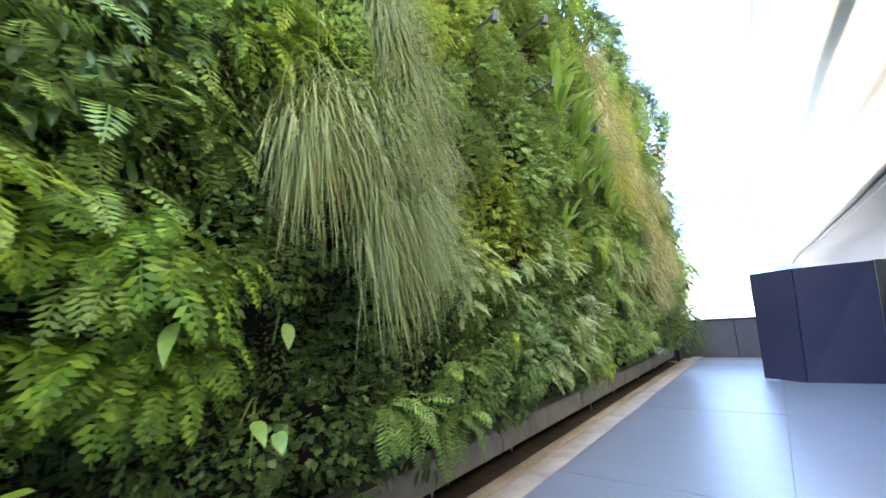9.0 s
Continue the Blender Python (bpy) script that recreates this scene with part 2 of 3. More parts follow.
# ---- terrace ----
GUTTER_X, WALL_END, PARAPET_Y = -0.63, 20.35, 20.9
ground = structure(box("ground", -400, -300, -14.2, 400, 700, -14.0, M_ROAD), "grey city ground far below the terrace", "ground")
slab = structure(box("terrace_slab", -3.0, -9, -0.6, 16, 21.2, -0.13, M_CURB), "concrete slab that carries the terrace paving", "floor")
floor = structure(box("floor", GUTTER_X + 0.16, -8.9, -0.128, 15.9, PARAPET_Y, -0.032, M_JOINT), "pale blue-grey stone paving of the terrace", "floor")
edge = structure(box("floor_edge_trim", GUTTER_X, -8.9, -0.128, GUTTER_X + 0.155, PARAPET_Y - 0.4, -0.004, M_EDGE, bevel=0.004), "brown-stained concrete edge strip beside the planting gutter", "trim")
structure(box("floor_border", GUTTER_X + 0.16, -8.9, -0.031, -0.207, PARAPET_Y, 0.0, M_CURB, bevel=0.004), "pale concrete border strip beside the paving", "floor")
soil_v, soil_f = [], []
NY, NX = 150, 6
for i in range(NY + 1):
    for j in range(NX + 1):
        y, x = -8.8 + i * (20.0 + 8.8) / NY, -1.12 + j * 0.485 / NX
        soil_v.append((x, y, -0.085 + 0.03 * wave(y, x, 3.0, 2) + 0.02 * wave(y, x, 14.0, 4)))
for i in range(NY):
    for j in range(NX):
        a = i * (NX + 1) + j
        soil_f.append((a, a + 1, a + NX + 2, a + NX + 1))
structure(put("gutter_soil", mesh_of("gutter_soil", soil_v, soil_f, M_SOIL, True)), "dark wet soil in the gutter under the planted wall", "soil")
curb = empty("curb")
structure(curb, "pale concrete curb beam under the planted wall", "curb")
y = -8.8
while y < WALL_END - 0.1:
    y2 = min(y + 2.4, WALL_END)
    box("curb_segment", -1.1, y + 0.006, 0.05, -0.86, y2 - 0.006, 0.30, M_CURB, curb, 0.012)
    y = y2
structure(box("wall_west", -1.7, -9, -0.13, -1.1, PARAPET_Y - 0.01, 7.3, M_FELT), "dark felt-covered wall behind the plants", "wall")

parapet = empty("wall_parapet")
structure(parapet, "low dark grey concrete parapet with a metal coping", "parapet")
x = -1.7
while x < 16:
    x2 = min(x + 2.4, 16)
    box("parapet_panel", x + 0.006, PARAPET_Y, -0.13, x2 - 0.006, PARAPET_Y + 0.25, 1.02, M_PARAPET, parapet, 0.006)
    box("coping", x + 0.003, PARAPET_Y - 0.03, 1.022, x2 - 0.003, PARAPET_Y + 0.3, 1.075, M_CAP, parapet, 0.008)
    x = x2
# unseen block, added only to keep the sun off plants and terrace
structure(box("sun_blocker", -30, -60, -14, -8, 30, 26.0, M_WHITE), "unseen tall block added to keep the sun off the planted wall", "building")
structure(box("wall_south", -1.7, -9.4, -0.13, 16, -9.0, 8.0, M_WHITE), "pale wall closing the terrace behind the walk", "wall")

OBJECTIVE
Set down the material exactly, every line of it, except for the pictures.

FINAL RESULT
9.0 s
Continue the Blender Python (bpy) script that recreates this scene with part 2 of 3. More parts follow.
# ---- terrace ----
GUTTER_X, WALL_END, PARAPET_Y = -0.63, 20.35, 20.9
ground = structure(box("ground", -400, -300, -14.2, 400, 700, -14.0, M_ROAD), "grey city ground far below the terrace", "ground")
slab = structure(box("terrace_slab", -3.0, -9, -0.6, 16, 21.2, -0.13, M_CURB), "concrete slab that carries the terrace paving", "floor")
floor = structure(box("floor", GUTTER_X + 0.16, -8.9, -0.128, 15.9, PARAPET_Y, -0.032, M_JOINT), "pale blue-grey stone paving of the terrace", "floor")
edge = structure(box("floor_edge_trim", GUTTER_X, -8.9, -0.128, GUTTER_X + 0.155, PARAPET_Y - 0.4, -0.004, M_EDGE, bevel=0.004), "brown-stained concrete edge strip beside the planting gutter", "trim")
structure(box("floor_border", GUTTER_X + 0.16, -8.9, -0.031, -0.207, PARAPET_Y, 0.0, M_CURB, bevel=0.004), "pale concrete border strip beside the paving", "floor")
soil_v, soil_f = [], []
NY, NX = 150, 6
for i in range(NY + 1):
    for j in range(NX + 1):
        y, x = -8.8 + i * (20.0 + 8.8) / NY, -1.12 + j * 0.485 / NX
        soil_v.append((x, y, -0.085 + 0.03 * wave(y, x, 3.0, 2) + 0.02 * wave(y, x, 14.0, 4)))
for i in range(NY):
    for j in range(NX):
        a = i * (NX + 1) + j
        soil_f.append((a, a + 1, a + NX + 2, a + NX + 1))
structure(put("gutter_soil", mesh_of("gutter_soil", soil_v, soil_f, M_SOIL, True)), "dark wet soil in the gutter under the planted wall", "soil")
curb = empty("curb")
structure(curb, "pale concrete curb beam under the planted wall", "curb")
y = -8.8
while y < WALL_END - 0.1:
    y2 = min(y + 2.4, WALL_END)
    box("curb_segment", -1.1, y + 0.006, 0.05, -0.86, y2 - 0.006, 0.30, M_CURB, curb, 0.012)
    y = y2
structure(box("wall_west", -1.7, -9, -0.13, -1.1, PARAPET_Y - 0.01, 7.3, M_FELT), "dark felt-covered wall behind the plants", "wall")

parapet = empty("wall_parapet")
structure(parapet, "low dark grey concrete parapet with a metal coping", "parapet")
x = -1.7
while x < 16:
    x2 = min(x + 2.4, 16)
    box("parapet_panel", x + 0.006, PARAPET_Y, -0.13, x2 - 0.006, PARAPET_Y + 0.25, 1.02, M_PARAPET, parapet, 0.006)
    box("coping", x + 0.003, PARAPET_Y - 0.03, 1.022, x2 - 0.003, PARAPET_Y + 0.3, 1.075, M_CAP, parapet, 0.008)
    x = x2
# unseen block, added only to keep the sun off plants and terrace
structure(box("sun_blocker", -30, -60, -14, -8, 30, 26.0, M_WHITE), "unseen tall block added to keep the sun off the planted wall", "building")
structure(box("wall_south", -1.7, -9.4, -0.13, 16, -9.0, 8.0, M_WHITE), "pale wall closing the terrace behind the walk", "wall")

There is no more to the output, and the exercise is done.